Exercise goal
Each line should be copied exactly.
____ Dataset extract
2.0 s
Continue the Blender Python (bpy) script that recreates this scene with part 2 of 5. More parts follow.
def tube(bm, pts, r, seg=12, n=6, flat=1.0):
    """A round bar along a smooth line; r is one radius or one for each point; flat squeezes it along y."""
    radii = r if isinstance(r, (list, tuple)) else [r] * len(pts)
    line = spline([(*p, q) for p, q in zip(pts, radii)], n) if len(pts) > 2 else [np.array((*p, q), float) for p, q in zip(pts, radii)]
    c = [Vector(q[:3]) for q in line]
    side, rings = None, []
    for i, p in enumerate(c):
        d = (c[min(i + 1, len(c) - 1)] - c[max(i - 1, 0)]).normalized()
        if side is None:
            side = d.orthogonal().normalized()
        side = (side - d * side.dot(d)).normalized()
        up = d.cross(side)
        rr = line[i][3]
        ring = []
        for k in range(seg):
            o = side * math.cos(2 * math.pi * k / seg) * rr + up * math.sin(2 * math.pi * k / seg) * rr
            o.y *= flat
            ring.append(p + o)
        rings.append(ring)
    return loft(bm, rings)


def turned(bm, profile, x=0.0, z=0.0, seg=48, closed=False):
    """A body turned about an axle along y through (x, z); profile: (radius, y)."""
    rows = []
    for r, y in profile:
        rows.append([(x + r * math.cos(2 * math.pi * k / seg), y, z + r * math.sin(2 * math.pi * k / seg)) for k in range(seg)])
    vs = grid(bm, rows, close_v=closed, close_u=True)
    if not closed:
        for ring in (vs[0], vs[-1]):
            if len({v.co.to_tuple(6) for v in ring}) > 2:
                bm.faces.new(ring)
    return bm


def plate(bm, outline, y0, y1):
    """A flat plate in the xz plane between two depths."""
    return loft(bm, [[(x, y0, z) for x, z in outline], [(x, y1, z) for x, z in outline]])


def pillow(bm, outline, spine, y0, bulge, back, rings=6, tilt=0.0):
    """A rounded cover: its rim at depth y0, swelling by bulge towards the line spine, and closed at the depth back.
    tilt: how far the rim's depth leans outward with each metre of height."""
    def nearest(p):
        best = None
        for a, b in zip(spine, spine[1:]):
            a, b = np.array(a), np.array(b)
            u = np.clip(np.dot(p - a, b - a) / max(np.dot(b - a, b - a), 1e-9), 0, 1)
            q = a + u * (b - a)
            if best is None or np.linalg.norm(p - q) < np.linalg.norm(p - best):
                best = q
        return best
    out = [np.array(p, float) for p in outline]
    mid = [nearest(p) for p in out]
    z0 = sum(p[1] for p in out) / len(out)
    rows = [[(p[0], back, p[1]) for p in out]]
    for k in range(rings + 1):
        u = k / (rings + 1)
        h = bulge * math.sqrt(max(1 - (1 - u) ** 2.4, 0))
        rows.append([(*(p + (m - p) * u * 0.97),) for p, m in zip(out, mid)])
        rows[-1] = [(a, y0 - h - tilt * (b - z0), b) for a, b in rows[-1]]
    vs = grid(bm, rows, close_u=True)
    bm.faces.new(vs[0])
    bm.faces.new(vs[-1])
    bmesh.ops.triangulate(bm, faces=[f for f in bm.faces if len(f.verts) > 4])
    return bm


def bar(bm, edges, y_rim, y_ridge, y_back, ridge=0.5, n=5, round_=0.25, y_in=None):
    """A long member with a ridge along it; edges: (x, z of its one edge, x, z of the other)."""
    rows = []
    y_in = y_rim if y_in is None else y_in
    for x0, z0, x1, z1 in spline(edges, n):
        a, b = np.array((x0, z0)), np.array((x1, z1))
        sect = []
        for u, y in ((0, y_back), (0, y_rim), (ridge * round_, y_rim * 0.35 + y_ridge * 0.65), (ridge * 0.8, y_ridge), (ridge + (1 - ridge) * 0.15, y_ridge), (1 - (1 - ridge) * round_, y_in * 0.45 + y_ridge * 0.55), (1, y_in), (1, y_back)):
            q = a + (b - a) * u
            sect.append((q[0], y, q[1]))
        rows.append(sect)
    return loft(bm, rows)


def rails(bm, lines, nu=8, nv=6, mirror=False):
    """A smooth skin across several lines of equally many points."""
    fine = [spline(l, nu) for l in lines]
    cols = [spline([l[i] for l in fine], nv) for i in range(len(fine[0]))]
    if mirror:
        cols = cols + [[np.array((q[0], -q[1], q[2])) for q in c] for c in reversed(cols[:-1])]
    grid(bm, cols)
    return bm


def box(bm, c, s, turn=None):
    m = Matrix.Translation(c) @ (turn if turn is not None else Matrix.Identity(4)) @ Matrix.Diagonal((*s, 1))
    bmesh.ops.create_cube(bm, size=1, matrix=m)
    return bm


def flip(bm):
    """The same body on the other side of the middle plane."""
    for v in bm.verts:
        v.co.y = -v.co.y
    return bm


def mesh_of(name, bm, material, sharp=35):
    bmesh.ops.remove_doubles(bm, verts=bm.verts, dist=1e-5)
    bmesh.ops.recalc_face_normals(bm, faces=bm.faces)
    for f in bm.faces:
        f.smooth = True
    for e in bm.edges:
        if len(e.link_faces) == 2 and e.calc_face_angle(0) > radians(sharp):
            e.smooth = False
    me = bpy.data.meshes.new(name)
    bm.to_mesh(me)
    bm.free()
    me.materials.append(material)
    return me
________
Complete answer
2.0 s
Continue the Blender Python (bpy) script that recreates this scene with part 2 of 5. More parts follow.
def tube(bm, pts, r, seg=12, n=6, flat=1.0):
    """A round bar along a smooth line; r is one radius or one for each point; flat squeezes it along y."""
    radii = r if isinstance(r, (list, tuple)) else [r] * len(pts)
    line = spline([(*p, q) for p, q in zip(pts, radii)], n) if len(pts) > 2 else [np.array((*p, q), float) for p, q in zip(pts, radii)]
    c = [Vector(q[:3]) for q in line]
    side, rings = None, []
    for i, p in enumerate(c):
        d = (c[min(i + 1, len(c) - 1)] - c[max(i - 1, 0)]).normalized()
        if side is None:
            side = d.orthogonal().normalized()
        side = (side - d * side.dot(d)).normalized()
        up = d.cross(side)
        rr = line[i][3]
        ring = []
        for k in range(seg):
            o = side * math.cos(2 * math.pi * k / seg) * rr + up * math.sin(2 * math.pi * k / seg) * rr
            o.y *= flat
            ring.append(p + o)
        rings.append(ring)
    return loft(bm, rings)


def turned(bm, profile, x=0.0, z=0.0, seg=48, closed=False):
    """A body turned about an axle along y through (x, z); profile: (radius, y)."""
    rows = []
    for r, y in profile:
        rows.append([(x + r * math.cos(2 * math.pi * k / seg), y, z + r * math.sin(2 * math.pi * k / seg)) for k in range(seg)])
    vs = grid(bm, rows, close_v=closed, close_u=True)
    if not closed:
        for ring in (vs[0], vs[-1]):
            if len({v.co.to_tuple(6) for v in ring}) > 2:
                bm.faces.new(ring)
    return bm


def plate(bm, outline, y0, y1):
    """A flat plate in the xz plane between two depths."""
    return loft(bm, [[(x, y0, z) for x, z in outline], [(x, y1, z) for x, z in outline]])


def pillow(bm, outline, spine, y0, bulge, back, rings=6, tilt=0.0):
    """A rounded cover: its rim at depth y0, swelling by bulge towards the line spine, and closed at the depth back.
    tilt: how far the rim's depth leans outward with each metre of height."""
    def nearest(p):
        best = None
        for a, b in zip(spine, spine[1:]):
            a, b = np.array(a), np.array(b)
            u = np.clip(np.dot(p - a, b - a) / max(np.dot(b - a, b - a), 1e-9), 0, 1)
            q = a + u * (b - a)
            if best is None or np.linalg.norm(p - q) < np.linalg.norm(p - best):
                best = q
        return best
    out = [np.array(p, float) for p in outline]
    mid = [nearest(p) for p in out]
    z0 = sum(p[1] for p in out) / len(out)
    rows = [[(p[0], back, p[1]) for p in out]]
    for k in range(rings + 1):
        u = k / (rings + 1)
        h = bulge * math.sqrt(max(1 - (1 - u) ** 2.4, 0))
        rows.append([(*(p + (m - p) * u * 0.97),) for p, m in zip(out, mid)])
        rows[-1] = [(a, y0 - h - tilt * (b - z0), b) for a, b in rows[-1]]
    vs = grid(bm, rows, close_u=True)
    bm.faces.new(vs[0])
    bm.faces.new(vs[-1])
    bmesh.ops.triangulate(bm, faces=[f for f in bm.faces if len(f.verts) > 4])
    return bm


def bar(bm, edges, y_rim, y_ridge, y_back, ridge=0.5, n=5, round_=0.25, y_in=None):
    """A long member with a ridge along it; edges: (x, z of its one edge, x, z of the other)."""
    rows = []
    y_in = y_rim if y_in is None else y_in
    for x0, z0, x1, z1 in spline(edges, n):
        a, b = np.array((x0, z0)), np.array((x1, z1))
        sect = []
        for u, y in ((0, y_back), (0, y_rim), (ridge * round_, y_rim * 0.35 + y_ridge * 0.65), (ridge * 0.8, y_ridge), (ridge + (1 - ridge) * 0.15, y_ridge), (1 - (1 - ridge) * round_, y_in * 0.45 + y_ridge * 0.55), (1, y_in), (1, y_back)):
            q = a + (b - a) * u
            sect.append((q[0], y, q[1]))
        rows.append(sect)
    return loft(bm, rows)


def rails(bm, lines, nu=8, nv=6, mirror=False):
    """A smooth skin across several lines of equally many points."""
    fine = [spline(l, nu) for l in lines]
    cols = [spline([l[i] for l in fine], nv) for i in range(len(fine[0]))]
    if mirror:
        cols = cols + [[np.array((q[0], -q[1], q[2])) for q in c] for c in reversed(cols[:-1])]
    grid(bm, cols)
    return bm


def box(bm, c, s, turn=None):
    m = Matrix.Translation(c) @ (turn if turn is not None else Matrix.Identity(4)) @ Matrix.Diagonal((*s, 1))
    bmesh.ops.create_cube(bm, size=1, matrix=m)
    return bm


def flip(bm):
    """The same body on the other side of the middle plane."""
    for v in bm.verts:
        v.co.y = -v.co.y
    return bm


def mesh_of(name, bm, material, sharp=35):
    bmesh.ops.remove_doubles(bm, verts=bm.verts, dist=1e-5)
    bmesh.ops.recalc_face_normals(bm, faces=bm.faces)
    for f in bm.faces:
        f.smooth = True
    for e in bm.edges:
        if len(e.link_faces) == 2 and e.calc_face_angle(0) > radians(sharp):
            e.smooth = False
    me = bpy.data.meshes.new(name)
    bm.to_mesh(me)
    bm.free()
    me.materials.append(material)
    return me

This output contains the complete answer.